Tradisi mengantar teh untuk Sultan di Keraton Yogyakarta, 2013
Seorang pejalan yang gemar mendokumentasikan tempat tujuannya tak ubahnya seorang arkeolog. Kegiatan ekskavasi untuk memperoleh data seyogyanya merupakan aktivitas yang merusak. Namun dapat ditebus dengan melakukan perekaman data ekskavasi secara sistematis. 

Begitu juga pejalan. Kegiatan berwisata yang kita lakukan sedikit banyak meninggalkan dampak negatif bagi tempat yang kita tuju. Namun dokumentasi akan tempat, orang, dan perilakunya menjadi data berharga di kemudian hari. Kita memotong realita untuk masa tertentu dalam bentuk foto. Di masa mendatang potongan realita itu menjadi pemantik nostalgia, pemancing keingintahuan, dan pijakan awal untuk mempelajari kawasan beserta masyarakat pendukungnya. 

Untuk masa sekarang foto-foto yang dibuat oleh seorang pejalan mungkin belum bisa berbicara banyak. Namun, ketika tingkat kebutuhan ruang serta kehidupan bergerak ke arah yang sangat dinamis, maka hasil dokumentasi seorang pejalan bisa menjadi harta karun yang luar biasa.

Suasana pagi di Pasar Mbongawani Ende, 2012

Bagi yang terbiasa mampir ke web kitlv pasti akan segera paham dengan maksud saya ini. Saya terkagum-kagum dengan arsip yang mereka kumpulkan. Foto-foto koleksi mereka sangat membantu saya untuk merekonstruksi kehidupan sosial budaya kota tempat tinggal saya sekarang. 

Dengan kata lain, pejalan ternyata bisa berkontribusi dalam pelestarian sebuah kawasan bersejarah. Ya, meskipun upayanya merupakan langkah paling akhir, namun jika tak dilakukan kita akan kehilangan ingatan untuk selamanya. Jadi, lebih baik jepret saja. Fotomu akan “berbicara” suatu saat nanti. Pun tak jadi masalah jika itu berupa foto narsismu. Mengutip pendapat seorang teman, “Asalkan ga cuman mukanya doang,” yang mendominasi dalam satu bingkai.  

Terkait dengan istilah foto mewakili seribu kata. Menurut saya tak selamanya benar. Setidaknya dari kacamata saya yang bukan fotografer.
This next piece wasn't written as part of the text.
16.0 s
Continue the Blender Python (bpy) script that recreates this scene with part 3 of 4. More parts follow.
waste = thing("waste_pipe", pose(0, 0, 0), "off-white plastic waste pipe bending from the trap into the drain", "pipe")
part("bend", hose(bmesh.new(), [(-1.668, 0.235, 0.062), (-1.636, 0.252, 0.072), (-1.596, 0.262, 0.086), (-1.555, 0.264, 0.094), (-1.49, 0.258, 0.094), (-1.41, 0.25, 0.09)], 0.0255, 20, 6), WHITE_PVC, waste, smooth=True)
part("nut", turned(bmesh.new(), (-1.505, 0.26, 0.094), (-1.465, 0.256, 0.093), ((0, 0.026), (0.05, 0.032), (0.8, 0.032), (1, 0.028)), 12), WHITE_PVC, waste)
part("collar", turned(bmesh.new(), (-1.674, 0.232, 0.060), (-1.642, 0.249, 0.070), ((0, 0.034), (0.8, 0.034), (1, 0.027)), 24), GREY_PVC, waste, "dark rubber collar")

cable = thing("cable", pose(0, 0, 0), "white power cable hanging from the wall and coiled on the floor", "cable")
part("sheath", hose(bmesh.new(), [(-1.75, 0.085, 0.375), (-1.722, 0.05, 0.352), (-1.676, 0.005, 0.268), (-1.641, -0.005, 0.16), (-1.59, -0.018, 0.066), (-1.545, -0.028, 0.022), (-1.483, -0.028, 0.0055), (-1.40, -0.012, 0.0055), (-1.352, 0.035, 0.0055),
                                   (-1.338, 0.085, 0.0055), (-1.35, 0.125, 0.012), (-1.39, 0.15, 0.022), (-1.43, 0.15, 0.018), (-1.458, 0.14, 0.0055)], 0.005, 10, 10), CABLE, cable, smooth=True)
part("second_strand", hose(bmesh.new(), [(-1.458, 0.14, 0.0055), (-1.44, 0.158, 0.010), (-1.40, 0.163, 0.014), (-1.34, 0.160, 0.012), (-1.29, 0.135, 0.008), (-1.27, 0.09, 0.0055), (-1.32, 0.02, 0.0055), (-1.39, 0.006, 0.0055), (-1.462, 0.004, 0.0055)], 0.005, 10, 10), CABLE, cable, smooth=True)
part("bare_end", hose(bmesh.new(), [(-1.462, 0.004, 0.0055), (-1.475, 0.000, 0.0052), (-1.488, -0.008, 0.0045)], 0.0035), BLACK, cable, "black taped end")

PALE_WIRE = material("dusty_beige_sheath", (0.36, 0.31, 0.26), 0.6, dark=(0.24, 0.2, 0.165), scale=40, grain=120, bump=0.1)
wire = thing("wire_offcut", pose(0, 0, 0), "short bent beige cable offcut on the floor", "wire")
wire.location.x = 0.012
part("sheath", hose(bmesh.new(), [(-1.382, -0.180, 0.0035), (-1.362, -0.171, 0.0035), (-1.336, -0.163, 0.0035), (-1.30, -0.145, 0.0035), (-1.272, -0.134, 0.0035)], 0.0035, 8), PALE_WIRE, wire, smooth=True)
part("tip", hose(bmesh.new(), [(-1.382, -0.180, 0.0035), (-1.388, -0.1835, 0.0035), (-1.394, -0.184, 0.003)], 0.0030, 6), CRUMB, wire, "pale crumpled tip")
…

Bagi saya yang awam ini, foto yang dipublikasikan tanpa mencantumkan atribut dasar seperti keterangan objek, lokasi, dan waktu pengambilan foto, sungguh sangat menyiksa. Menurut saya foto yang bisa dinikmati oleh orang banyak hendaknya memiliki atribut dasar tersebut. Karena awam pastinya bukan cenayang yang bisa menerawang kejadian yang diabadikan dalam sebuah bingkai. Jadi, siapkan data diri foto ketika kita yakin akan membaginya ke khalayak ramai.
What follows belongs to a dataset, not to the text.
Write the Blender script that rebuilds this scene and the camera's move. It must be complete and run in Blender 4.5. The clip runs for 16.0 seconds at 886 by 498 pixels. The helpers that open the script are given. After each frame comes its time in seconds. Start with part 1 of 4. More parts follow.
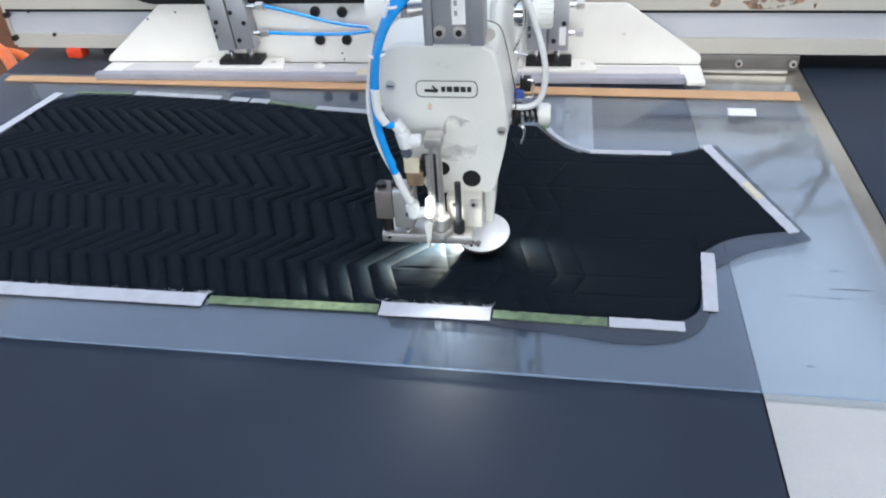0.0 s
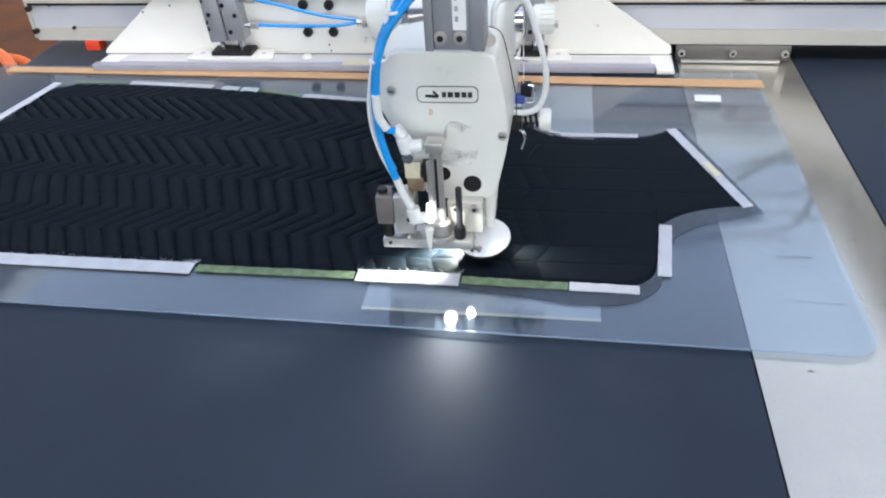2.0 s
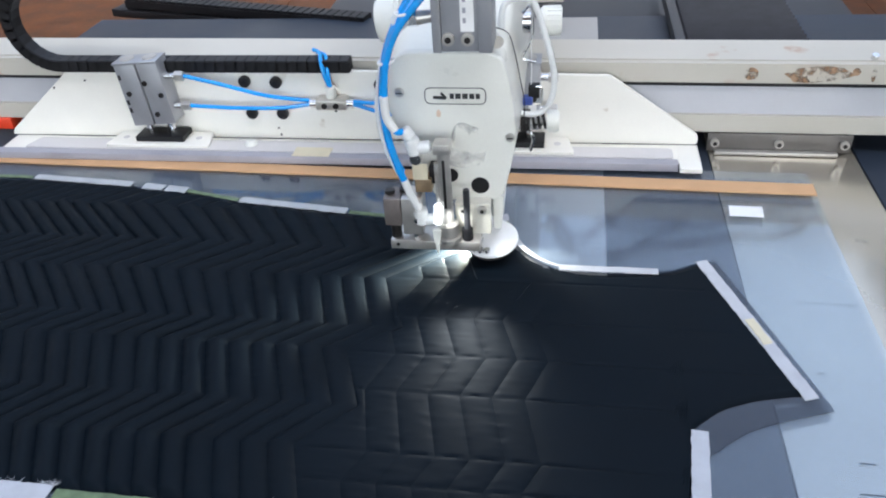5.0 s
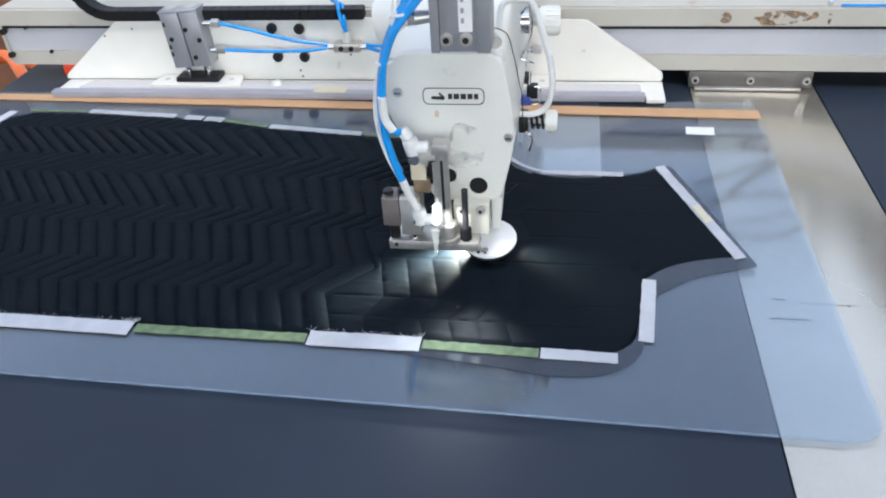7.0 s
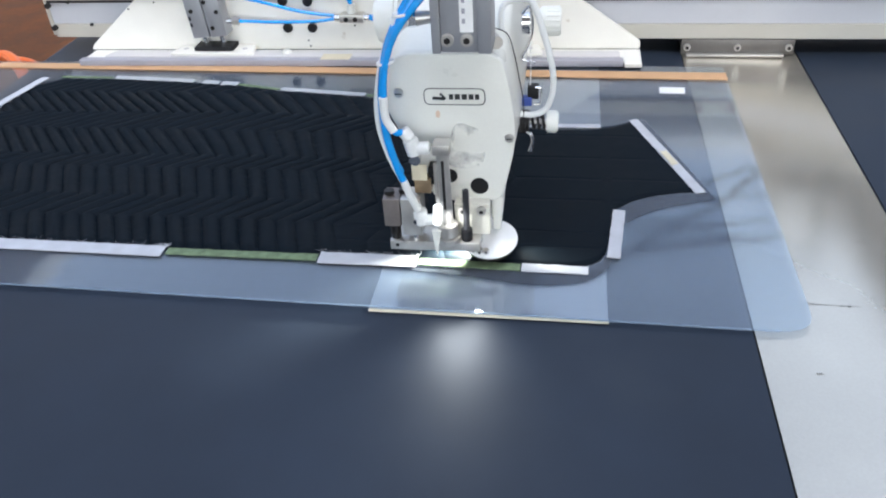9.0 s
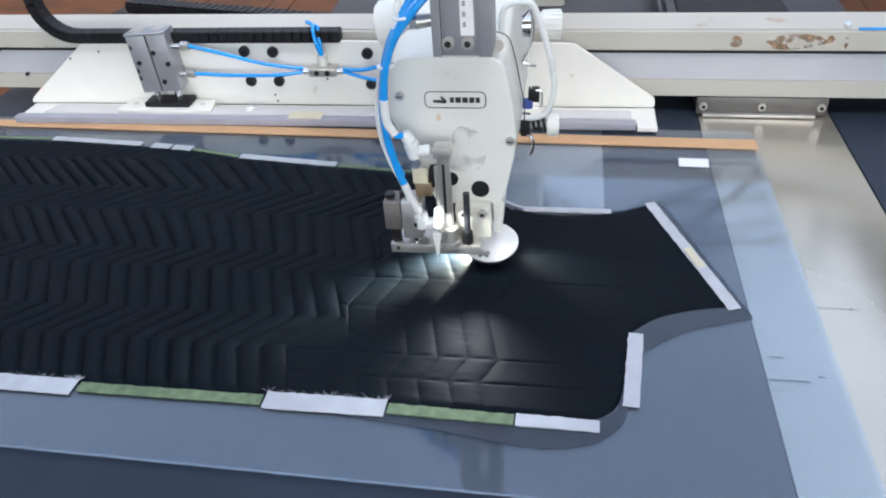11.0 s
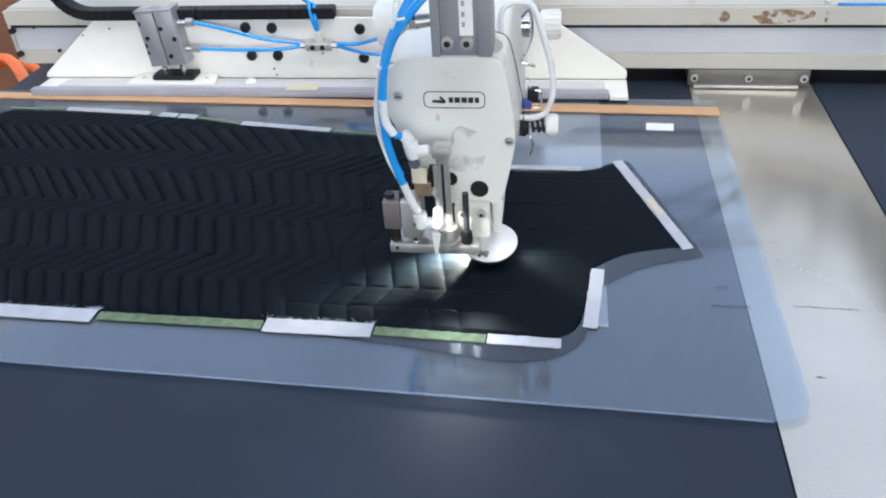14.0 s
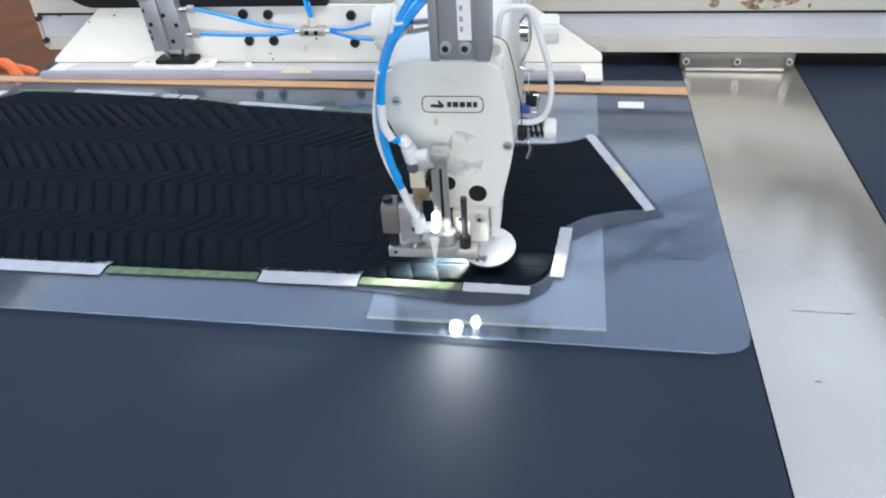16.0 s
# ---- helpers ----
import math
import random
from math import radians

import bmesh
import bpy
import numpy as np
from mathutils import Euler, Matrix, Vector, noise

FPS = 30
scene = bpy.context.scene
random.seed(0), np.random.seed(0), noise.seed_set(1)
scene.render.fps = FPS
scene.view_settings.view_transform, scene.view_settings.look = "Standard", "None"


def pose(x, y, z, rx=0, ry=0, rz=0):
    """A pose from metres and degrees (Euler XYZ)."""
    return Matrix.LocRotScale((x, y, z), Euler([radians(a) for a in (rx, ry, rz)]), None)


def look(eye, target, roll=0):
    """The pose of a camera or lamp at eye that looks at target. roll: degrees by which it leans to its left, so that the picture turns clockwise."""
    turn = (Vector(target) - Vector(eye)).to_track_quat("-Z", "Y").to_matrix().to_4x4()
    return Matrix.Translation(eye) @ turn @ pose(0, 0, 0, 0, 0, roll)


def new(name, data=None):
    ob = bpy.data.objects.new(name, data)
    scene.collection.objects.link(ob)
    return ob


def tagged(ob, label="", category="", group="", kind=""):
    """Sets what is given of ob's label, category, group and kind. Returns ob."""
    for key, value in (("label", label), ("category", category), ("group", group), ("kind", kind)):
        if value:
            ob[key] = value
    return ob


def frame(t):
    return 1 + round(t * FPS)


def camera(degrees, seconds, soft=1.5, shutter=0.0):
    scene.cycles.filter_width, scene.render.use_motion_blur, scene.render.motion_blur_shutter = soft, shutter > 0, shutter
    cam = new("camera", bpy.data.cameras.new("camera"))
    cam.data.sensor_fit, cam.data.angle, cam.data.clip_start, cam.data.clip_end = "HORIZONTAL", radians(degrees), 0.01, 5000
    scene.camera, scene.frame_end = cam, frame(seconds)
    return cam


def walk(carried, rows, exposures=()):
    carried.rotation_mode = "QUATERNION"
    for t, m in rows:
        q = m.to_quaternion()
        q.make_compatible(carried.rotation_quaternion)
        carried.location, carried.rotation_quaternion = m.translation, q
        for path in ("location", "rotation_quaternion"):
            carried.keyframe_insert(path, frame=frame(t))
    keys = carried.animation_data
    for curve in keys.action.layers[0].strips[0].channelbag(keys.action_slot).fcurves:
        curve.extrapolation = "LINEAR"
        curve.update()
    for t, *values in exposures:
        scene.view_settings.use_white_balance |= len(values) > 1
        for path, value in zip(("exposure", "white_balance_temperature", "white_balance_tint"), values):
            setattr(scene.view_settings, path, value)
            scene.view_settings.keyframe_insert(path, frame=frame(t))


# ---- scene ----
# The camera stands beside a template sewing machine; only the beam, the carriage and the template travel.
cam = camera(57.66, 16.0, 2.0)
EYE = 0.46
CAMERA_TURNS = [
    (0.0, 54.611, 2.874, 7.659),
    (0.5, 54.923, 2.91, 7.708),
    (1.0, 54.971, 2.733, 7.454),
    (1.5, 54.981, 2.873, 7.655),
    (2.0, 54.988, 2.91, 7.708),
    (2.5, 54.934, 3.051, 7.909),
    (3.0, 55.004, 3.122, 8.012),
    (3.5, 55.07, 3.191, 8.111),
    (4.0, 55.073, 3.228, 8.164),
    (6.5, 55.19, 3.191, 8.111),
    (7.0, 55.127, 3.157, 8.061),
    (7.5, 55.192, 3.157, 8.061),
    (8.0, 55.127, 3.157, 8.061),
    (10.5, 55.321, 3.262, 8.213),
    (11.0, 55.378, 3.228, 8.164),
    (11.5, 55.373, 3.157, 8.061),
    (12.0, 55.443, 3.228, 8.164),
    (12.5, 55.378, 3.228, 8.164),
    (13.0, 55.315, 3.191, 8.111),
    (13.5, 55.249, 3.122, 8.012),
    (14.0, 55.375, 3.191, 8.111),
    (14.5, 55.495, 3.122, 8.011),
    (15.0, 55.628, 3.228, 8.164),
    (15.5, 55.685, 3.191, 8.111),
    (16.0, 55.68, 3.122, 8.011),
]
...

Mungkin itulah hal paling kecil yang bisa dilakukan oleh seorang pejalan untuk berkontribusi terhadap daerah tujuan wisatanya. 

Jadi, jangan lupa untuk mendokumentasikan setiap perjalananmu :). 

Comments

maulanarch said…
Catatan yg menarik!, Foto memang bisa bicara seribu makna; tergantung yg motret, mau lebih diarahkan kemana makna nya. Salam Jepret!
KWA Wardani said…
Terimakasih Mas Maulana, udah mau mampir :D

Sepakat untuk itu. Yang penting, jepret terus :). Tapi tetep inget etika :D. Salam Jepret!